If you absolutely need to export a file to userspace with the archive, my suggestion is to do it through debugfs. That way the format isn't in a /proc ABI that can't be changed in the future (debugfs isn't required to be stable in the same way). This way we can change the format carried in the kernel over time without changing the official way we present the data to userspace (via a filesystem view).
As far as format goes; there's clear precedent on cpio being used and supported; we already have build time requirements on the userspace tools with some options. Using tar would actually be a new dependency even if it is a common tool to have installed. With a self-populating FS, there's no new tool requirements on the runtime side either.
debugfs is going away for Android and is controversial in the fact that its functionality isn't guaranteed to be there (debugfs breakages aren't necessarily bugs AFAIK). So this isn't an option.
The argument that this needs to go into /proc because Android is removing debugfs isn't a very strong one.
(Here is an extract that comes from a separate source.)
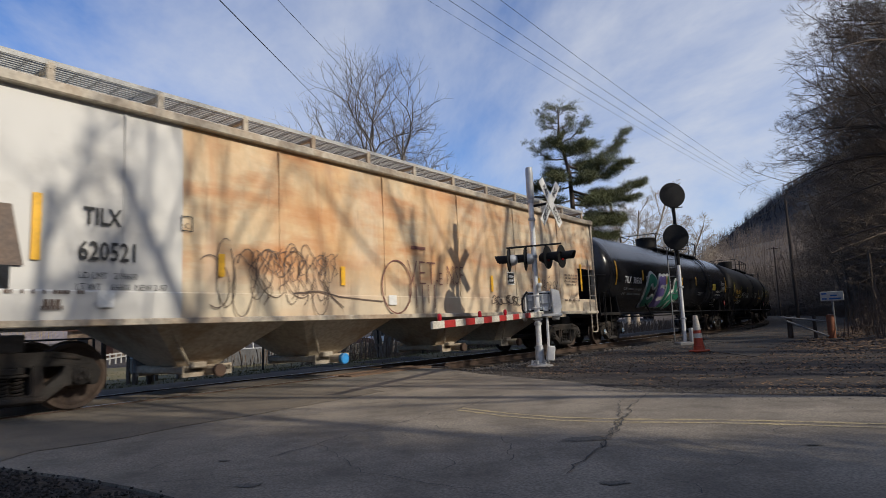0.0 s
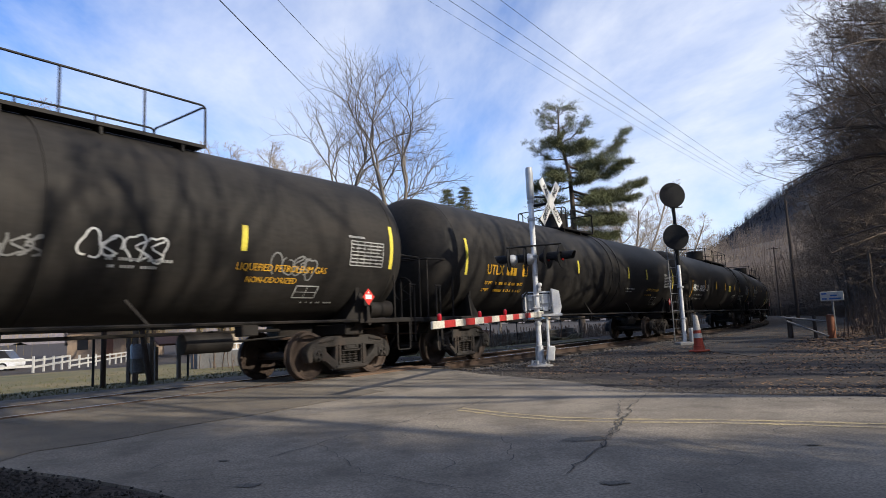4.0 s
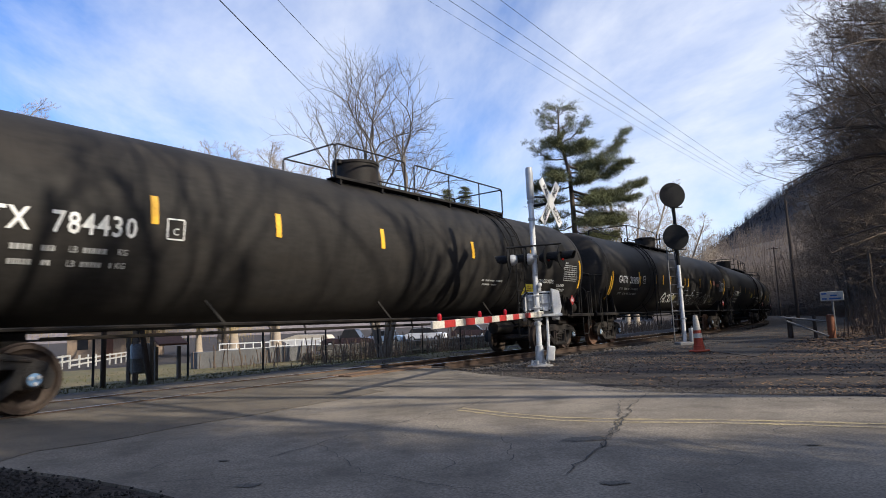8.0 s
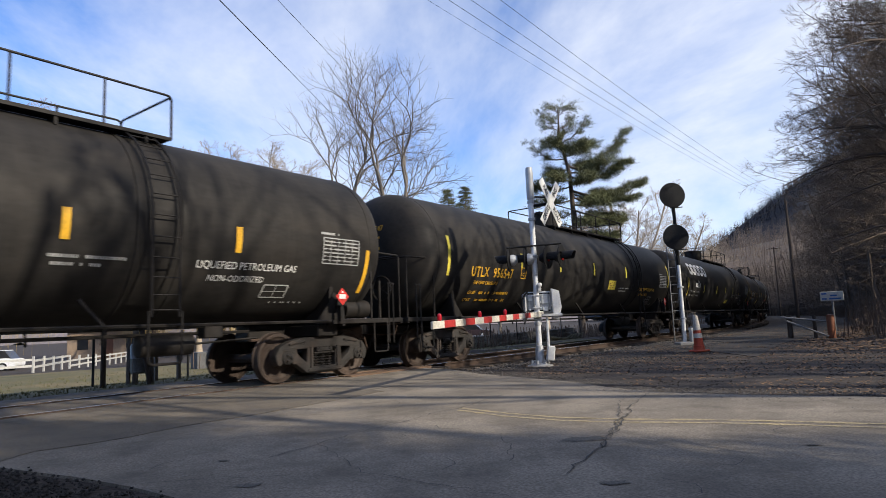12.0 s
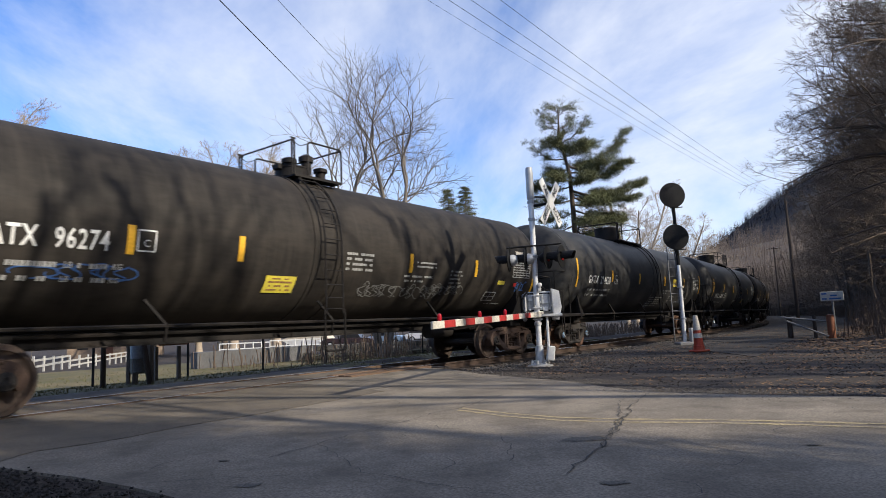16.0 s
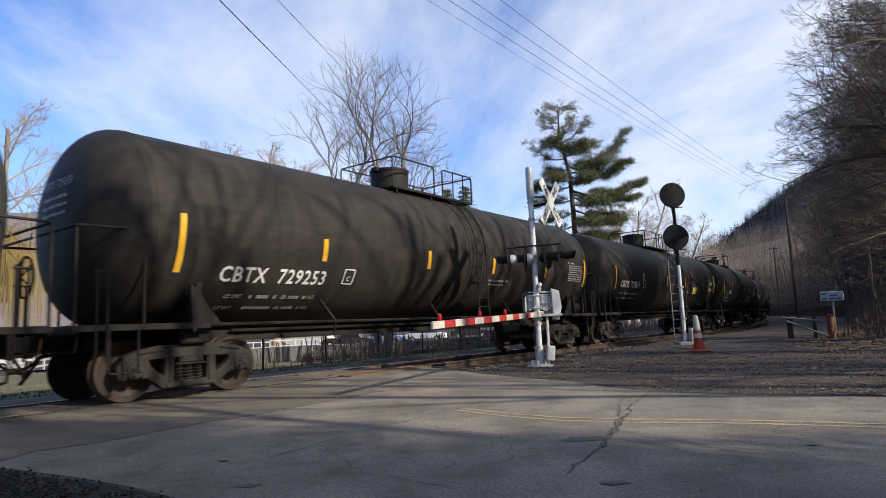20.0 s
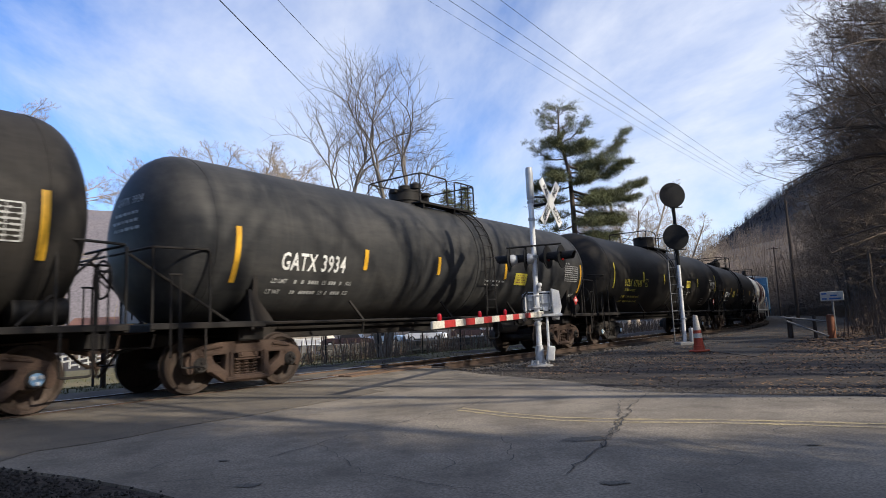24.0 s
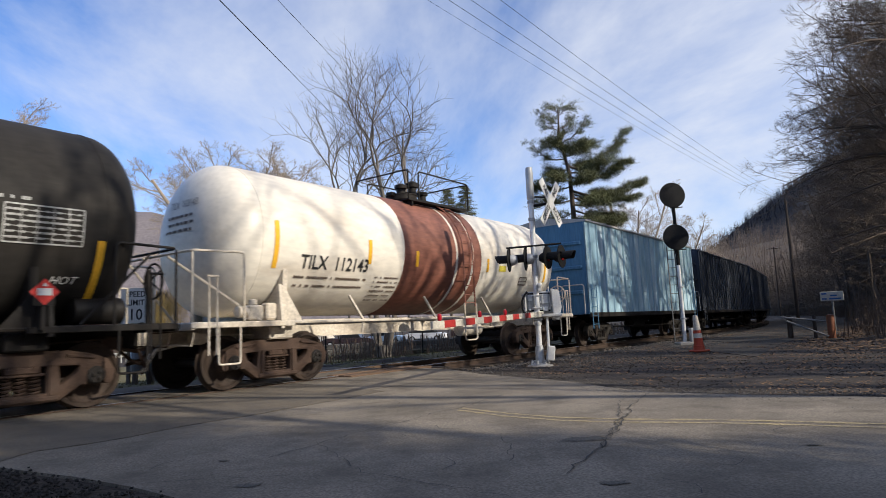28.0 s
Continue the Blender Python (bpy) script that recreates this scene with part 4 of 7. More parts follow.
lettered_tank("matt black tank car with white lettering", 81.27, 96.26, "PROX", "696104", lead=-0.42, tail=-0.5, num_x=1.03, num_z=2.45, num_size=0.44, mids=(2.32, 4.98, 7.62, 10.35, 12.25),
              mid_z=2.72, dome=-0.4, rail=(-1.9, 4.75), ladder_at=4.1, label_x=1.45, label_z=2.42, gas="", words=gas_words(7.5))

lettered_tank("black tank car with bold white lettering and a long top walkway", 100.27, 116.17, "CBTX", "784430", lead=-0.12, tail=-0.35, num_x=0.82, num_z=2.64, num_size=0.40, blue=1,
              mids=(2.2, 4.41, 7.07, 10.4, 13.45), mid_z=2.98, stripe_z=(2.6, 3.35), dome=-0.40, dome_r=0.54, dome_h=0.62, rail=(-2.2, 5.2), ladder_at=4.6, label_x=5.56, label_z=1.86, gas="",
              words=[("NON-ODORIZED", 6.4, 2.12, 0.16, "paint_white"), ("LIQUEFIED", 7.4, 2.02, 0.13, "paint_white"), ("PETROLEUM", 7.45, 1.88, 0.13, "paint_white"), ("GAS", 7.42, 1.74, 0.13, "paint_white"), ("LIQUEFIED", 5.75, 1.62, 0.13, "paint_white"), ("PETROLEUM GAS", 5.85, 1.48, 0.13, "paint_white")])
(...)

And "debugfs breakages aren't bugs" is exactly why I'm suggesting to do the non-supported export of the archive that way instead.
Breaking this header bundle *should* be a bug though: tools will rely on it. It's not critical interface in the same way that, say, open(2) is, but the interface stability guarantee should nevertheless be stronger than what debugfs provides.
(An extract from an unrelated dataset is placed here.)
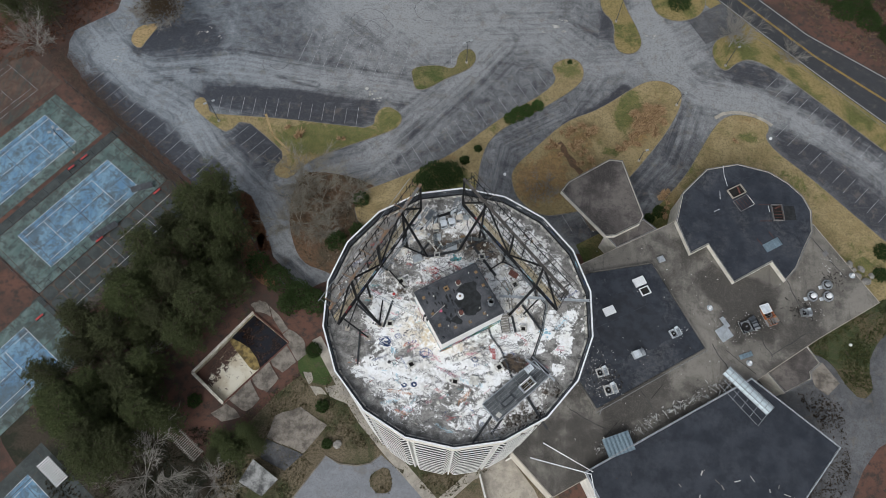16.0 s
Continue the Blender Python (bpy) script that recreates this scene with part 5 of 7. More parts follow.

We had close to 2-3 months of discussions now with various folks up until v5. I am about to post v6 which is in line with Masahiro Yamada's expecations. In that I will be dropping module building artifacts due to his module building concerns and only include the headers.
I've found some of the old discussion and read up on it. I think it was pretty quick at dismissing ideas for more robust implementations ("it needs squashfs-tools"), and had some narrow viewpoints (exporting a tarball is the least amount of kernel change, while adding complexity at the system/usage side).
Honestly, that's kind of unfair to be quoting just a few points like that. If I remember there were 100s of emails and many good view points were brought up by many people. We have done the diligence in the discussions of this over a period of time.
That wasn't captured with the patch submission, and having people go find 100s of emails to figure out why your seemingly lacking solution is the best one available is not how you motivate getting your code into the kernel.
I'd also like to clarify: I'm not opposed to the general idea of providing the needed headers with the kernel somehow. I just think it's worth spending effort making sure an interface for it that we'll need to live with forever is appropriately thought through and not rushed in, especially since we're likely to get substantial infrastructure on top of it quickly (eBPF and friends in particular).
We have spent the time :) This seems like the best solution of all.
That should be documented.
Greg KH and other maintainers are also supportive of it as can be seen in other threads.
I've found support for the desire to provide headers. If there's so much support for this solution, the number of Acks to the patch should have been higher.
We can consider an alternate proposal if it is better, but I don't see any better one proposed at the moment.
Really?
Joel's proposal is the simplest approach that solves the problem we're trying to solve. The model you're proposing adds a lot of complexity, and I'm not convinced that the complexity buys us anything.
- squashfs-tools requirement on the build really sucks
Nah, this is a minor detail.
tar is ubiquitous. The squashfs tool isn't. Treating both dependencies the same way is a false equivalence.
- cpio uncompressed to memory equally sucks because it consumes all
the memory uncompressed instead of reclaimable pages
Only while mounted.
- decompressing into tmpfs will suck for Android because we don't use
disk-based swap and we run into the same cpio issue above. We use ZRAM for compressed swap.
See comments above about high water marks for memory consumption likely not moving much.
- debugfs is a non-option for Android
Not my problem.
It's important to make interfaces that work for everyone. Robust eBPF use should be possible without debugfs.